Monday, November 21, 2016

Two more car reviews

A few weeks ago, I rented a Dodge Dart (highly praised by Steve Dahl in his "hit" song "I'm a Wimp", of course) while on business.  Verdict; the seat was a relief after spending the previous six hours in airplane and airport seating, as it actually supports the back.  Controls were intuitive, and the vehicle was pretty much trouble free.  Plenty of head and leg room (at least for the driver), and the main down side is something I've noticed with almost all economy compact cars; it's a chore to get it up to highway speeds. 

On the better (and more expensive) side, my pickup gave me a couple of reasons to try a "very expensive car rental" (loaner while the truck's in the shop), and this time it is a turbocharged Buick Regal.  Now don't get me wrong; this vehicle is not going to by lining up for the quarter mile with the Mustangs and Camaros anytime soon, let alone that Tesla, but especially after about 3000 rpm, it's a fun little car--and the turbo lag seems to me to be a nice little "safety feature" that will help keep drivers out of trouble, at least a little bit.  From "the line", acceleration is a little bit slower than my pickup (love that old small block) or Acadia, but after about 10mph, it's quite sprightly.

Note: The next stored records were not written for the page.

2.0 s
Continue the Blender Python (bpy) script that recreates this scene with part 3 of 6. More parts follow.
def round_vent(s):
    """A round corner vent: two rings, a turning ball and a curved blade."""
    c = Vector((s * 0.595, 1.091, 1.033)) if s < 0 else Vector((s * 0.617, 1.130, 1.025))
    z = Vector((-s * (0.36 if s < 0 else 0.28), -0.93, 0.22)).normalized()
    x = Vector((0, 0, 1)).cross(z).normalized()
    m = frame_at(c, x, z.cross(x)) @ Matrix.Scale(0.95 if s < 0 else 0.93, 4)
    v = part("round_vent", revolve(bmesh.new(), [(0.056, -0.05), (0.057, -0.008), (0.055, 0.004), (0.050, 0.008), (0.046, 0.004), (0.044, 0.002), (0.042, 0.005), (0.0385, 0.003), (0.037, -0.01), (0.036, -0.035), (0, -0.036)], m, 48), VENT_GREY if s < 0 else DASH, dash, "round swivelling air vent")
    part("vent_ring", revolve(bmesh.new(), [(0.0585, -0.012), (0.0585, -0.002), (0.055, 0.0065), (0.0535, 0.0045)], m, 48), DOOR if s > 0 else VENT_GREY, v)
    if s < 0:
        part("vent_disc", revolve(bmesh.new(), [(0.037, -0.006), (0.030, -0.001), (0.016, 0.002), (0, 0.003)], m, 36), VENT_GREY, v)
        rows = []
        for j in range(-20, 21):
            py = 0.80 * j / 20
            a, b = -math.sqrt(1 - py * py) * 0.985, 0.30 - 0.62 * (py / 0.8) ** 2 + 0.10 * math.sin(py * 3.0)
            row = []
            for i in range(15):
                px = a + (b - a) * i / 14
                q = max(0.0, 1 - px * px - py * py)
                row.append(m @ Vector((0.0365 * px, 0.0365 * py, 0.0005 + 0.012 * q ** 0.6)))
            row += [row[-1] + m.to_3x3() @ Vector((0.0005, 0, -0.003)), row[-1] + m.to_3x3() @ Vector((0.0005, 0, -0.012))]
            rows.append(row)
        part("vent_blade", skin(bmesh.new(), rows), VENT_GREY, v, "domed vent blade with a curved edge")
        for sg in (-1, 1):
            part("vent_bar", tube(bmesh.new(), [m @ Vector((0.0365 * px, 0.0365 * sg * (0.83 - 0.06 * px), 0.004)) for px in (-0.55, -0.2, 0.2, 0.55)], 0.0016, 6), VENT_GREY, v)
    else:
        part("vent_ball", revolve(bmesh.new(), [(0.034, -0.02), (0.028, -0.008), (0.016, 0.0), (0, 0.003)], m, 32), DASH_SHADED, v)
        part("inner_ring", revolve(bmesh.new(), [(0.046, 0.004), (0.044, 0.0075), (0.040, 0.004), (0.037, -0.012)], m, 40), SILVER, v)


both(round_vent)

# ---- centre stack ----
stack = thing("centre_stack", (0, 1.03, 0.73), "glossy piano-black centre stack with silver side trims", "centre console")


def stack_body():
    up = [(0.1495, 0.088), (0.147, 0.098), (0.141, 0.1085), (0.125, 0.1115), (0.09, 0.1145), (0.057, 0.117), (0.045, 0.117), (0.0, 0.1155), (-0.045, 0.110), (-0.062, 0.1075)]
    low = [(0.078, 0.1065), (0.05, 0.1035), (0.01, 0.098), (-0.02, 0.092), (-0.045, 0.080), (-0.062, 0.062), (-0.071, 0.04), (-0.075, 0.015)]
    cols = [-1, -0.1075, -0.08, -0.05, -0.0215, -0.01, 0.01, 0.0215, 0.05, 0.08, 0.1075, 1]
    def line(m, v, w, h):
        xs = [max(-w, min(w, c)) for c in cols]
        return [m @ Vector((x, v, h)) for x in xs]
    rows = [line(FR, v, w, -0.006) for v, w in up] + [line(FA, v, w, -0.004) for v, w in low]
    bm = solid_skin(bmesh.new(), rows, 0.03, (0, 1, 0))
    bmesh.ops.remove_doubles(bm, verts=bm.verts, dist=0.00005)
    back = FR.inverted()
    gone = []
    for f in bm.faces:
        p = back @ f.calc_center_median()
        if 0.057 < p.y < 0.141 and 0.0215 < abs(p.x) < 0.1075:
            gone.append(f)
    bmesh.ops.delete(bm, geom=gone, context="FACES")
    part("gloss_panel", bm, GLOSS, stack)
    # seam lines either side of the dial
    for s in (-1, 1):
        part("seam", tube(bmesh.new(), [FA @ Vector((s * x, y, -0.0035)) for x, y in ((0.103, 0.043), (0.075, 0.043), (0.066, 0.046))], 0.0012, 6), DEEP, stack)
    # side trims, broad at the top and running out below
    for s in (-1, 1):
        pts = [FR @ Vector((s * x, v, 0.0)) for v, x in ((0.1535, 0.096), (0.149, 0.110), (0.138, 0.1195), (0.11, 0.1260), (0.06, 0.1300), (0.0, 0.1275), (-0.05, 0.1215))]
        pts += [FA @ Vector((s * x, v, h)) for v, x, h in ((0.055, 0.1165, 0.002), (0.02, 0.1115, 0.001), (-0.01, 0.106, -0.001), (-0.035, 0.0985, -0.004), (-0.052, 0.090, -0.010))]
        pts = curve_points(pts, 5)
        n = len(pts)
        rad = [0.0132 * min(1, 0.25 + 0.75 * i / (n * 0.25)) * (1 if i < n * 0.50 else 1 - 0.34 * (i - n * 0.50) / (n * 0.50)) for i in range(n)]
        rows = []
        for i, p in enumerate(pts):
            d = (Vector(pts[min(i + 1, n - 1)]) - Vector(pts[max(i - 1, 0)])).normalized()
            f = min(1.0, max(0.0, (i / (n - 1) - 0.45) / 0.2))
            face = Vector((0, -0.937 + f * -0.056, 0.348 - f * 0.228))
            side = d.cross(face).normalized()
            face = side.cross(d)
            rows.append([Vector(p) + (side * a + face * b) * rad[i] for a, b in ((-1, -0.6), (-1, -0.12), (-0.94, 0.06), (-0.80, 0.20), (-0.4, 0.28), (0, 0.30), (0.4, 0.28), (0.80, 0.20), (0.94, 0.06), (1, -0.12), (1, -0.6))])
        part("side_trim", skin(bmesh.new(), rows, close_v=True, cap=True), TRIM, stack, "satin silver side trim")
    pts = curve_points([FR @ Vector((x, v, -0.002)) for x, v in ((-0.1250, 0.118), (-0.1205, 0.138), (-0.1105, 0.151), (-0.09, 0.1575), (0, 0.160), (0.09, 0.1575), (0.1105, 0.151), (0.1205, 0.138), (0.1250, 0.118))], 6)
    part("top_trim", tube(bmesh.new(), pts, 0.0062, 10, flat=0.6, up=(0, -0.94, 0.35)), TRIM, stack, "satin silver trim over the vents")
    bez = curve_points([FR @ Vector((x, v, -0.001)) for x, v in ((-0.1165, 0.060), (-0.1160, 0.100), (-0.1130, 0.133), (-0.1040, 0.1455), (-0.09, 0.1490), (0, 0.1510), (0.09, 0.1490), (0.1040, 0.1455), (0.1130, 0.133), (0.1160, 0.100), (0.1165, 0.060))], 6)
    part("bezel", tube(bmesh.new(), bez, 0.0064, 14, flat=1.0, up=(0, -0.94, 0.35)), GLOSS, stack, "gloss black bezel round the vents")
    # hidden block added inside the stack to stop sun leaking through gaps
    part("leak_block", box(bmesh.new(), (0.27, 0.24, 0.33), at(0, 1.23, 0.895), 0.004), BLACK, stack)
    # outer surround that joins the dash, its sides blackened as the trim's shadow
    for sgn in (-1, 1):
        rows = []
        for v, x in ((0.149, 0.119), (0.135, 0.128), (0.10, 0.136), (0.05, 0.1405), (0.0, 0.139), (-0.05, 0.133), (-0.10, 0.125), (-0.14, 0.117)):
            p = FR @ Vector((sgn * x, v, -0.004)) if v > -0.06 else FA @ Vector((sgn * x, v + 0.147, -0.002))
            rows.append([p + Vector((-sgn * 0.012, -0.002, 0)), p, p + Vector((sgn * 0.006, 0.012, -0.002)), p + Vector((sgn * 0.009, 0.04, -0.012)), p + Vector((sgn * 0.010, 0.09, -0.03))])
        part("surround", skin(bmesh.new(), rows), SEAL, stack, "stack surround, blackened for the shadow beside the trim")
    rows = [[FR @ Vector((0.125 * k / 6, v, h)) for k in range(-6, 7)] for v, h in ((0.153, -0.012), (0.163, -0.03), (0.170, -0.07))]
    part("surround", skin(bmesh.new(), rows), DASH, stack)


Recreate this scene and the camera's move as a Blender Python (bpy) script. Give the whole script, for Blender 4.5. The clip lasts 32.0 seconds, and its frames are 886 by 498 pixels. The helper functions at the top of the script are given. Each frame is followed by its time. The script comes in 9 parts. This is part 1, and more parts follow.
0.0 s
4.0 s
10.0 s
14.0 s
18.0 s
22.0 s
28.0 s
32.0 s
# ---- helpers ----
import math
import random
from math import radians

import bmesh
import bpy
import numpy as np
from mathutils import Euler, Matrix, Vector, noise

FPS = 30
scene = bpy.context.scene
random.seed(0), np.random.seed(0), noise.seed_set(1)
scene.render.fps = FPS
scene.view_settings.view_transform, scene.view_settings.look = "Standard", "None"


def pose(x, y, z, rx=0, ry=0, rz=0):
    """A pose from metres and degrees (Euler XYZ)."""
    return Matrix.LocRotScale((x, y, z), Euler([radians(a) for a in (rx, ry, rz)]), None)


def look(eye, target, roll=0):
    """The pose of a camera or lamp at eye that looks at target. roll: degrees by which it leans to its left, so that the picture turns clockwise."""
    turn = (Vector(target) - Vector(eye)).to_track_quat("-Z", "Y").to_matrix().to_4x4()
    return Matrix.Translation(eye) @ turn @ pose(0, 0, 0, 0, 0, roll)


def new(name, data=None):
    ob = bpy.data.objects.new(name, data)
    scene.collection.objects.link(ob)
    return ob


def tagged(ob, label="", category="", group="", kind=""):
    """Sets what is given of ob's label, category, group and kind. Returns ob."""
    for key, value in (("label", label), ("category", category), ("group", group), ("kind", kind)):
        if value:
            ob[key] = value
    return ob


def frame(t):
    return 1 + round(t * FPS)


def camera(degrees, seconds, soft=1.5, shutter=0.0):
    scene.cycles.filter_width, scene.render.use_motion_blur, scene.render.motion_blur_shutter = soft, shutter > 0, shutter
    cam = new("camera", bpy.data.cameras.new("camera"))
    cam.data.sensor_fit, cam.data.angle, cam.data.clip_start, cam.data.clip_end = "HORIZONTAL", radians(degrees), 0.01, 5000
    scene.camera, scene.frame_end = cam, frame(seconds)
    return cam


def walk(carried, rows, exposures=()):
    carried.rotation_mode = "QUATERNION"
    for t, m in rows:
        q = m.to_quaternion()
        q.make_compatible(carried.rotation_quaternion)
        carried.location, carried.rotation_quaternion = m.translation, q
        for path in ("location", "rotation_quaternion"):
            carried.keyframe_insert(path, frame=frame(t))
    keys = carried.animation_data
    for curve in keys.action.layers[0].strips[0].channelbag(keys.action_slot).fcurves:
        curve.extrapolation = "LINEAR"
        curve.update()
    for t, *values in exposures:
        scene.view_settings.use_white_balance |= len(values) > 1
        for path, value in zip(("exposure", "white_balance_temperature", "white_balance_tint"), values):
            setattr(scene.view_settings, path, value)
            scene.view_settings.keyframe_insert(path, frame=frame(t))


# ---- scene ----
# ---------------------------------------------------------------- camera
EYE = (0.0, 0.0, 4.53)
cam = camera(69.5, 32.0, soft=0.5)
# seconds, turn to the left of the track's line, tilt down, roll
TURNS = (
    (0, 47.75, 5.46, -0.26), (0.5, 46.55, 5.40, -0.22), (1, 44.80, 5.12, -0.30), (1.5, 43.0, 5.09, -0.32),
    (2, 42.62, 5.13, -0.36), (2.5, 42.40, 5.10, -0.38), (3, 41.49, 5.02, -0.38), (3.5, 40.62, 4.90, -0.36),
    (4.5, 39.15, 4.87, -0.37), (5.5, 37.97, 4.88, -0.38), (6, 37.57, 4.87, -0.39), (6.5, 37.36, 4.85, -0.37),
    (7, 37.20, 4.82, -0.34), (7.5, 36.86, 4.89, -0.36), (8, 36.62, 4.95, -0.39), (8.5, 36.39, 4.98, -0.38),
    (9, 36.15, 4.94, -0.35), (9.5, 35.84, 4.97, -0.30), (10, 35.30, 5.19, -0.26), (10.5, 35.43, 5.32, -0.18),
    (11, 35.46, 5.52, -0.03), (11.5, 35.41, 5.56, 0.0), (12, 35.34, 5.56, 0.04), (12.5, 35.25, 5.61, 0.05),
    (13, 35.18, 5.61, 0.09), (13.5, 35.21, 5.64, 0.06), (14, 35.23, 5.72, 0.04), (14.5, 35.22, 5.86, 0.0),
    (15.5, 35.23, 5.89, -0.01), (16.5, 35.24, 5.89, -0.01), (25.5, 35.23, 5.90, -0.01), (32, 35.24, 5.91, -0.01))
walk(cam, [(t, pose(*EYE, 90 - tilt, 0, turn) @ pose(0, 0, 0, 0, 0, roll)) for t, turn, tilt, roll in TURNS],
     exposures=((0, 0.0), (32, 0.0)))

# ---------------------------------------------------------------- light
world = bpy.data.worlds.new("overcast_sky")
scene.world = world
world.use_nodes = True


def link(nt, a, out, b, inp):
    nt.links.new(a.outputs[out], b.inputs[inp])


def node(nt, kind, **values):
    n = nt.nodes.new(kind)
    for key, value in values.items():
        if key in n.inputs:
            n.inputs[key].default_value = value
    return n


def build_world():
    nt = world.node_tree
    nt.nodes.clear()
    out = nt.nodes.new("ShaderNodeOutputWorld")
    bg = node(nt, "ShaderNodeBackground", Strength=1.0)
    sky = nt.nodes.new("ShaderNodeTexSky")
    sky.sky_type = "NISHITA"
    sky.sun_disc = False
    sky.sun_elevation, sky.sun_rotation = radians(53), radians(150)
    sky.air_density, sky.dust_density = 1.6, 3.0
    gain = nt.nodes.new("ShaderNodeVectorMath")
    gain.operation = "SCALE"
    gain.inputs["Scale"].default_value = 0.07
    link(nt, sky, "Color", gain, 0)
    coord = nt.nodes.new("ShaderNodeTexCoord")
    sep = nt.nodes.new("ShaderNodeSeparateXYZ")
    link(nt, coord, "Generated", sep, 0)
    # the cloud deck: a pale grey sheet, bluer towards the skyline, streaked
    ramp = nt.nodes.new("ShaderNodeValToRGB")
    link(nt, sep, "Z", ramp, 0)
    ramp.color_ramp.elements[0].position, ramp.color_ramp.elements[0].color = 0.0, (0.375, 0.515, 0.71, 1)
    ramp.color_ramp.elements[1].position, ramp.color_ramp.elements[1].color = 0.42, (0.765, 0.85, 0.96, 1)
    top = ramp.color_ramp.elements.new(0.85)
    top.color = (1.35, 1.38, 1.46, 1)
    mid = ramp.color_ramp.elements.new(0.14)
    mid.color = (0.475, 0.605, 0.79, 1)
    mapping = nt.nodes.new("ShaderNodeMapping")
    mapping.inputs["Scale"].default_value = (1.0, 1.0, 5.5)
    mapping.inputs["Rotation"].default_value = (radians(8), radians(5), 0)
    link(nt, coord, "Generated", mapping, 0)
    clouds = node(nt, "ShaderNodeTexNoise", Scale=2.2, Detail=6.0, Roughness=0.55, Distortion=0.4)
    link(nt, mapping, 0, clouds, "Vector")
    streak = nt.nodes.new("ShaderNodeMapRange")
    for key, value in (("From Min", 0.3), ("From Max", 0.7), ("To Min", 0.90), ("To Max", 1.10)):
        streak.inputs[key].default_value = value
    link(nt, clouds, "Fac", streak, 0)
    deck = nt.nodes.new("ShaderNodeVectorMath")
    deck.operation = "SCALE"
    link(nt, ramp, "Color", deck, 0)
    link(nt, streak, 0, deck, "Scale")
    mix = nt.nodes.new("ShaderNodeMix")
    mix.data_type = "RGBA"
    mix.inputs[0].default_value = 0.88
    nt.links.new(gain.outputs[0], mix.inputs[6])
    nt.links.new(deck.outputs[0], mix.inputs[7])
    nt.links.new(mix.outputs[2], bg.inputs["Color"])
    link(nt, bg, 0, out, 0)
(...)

Fit, finish, and comfort were at least "good enough for me", though my kids have noted that headroom and legroom in the back seat are not the same as in the Acadia, and there is a surprisingly spacious trunk that came in handy bringing supplies for the church potluck last night.  Controls are reasonably intuitive, and like that Dart, it was trouble free. 

One side note here relating to government fuel efficiency standards; both of these cars get about the same mileage, and are pretty much about the same size, weight, and shape, as the 1994 Oldsmobile Cutlass Supreme my wife and I used to own.  Maybe 10% better mileage or so, but one would figure that engineers 22 years ago were working with the same Carnot cycle and laws of mechanics and aerodynamics as they are today.

Which is, of course, exactly the case, and it's exactly why government fuel efficiency standards are simply an attempt to legislate the laws of physics and chemistry, a fool's bargain.  It's time to end CAFE.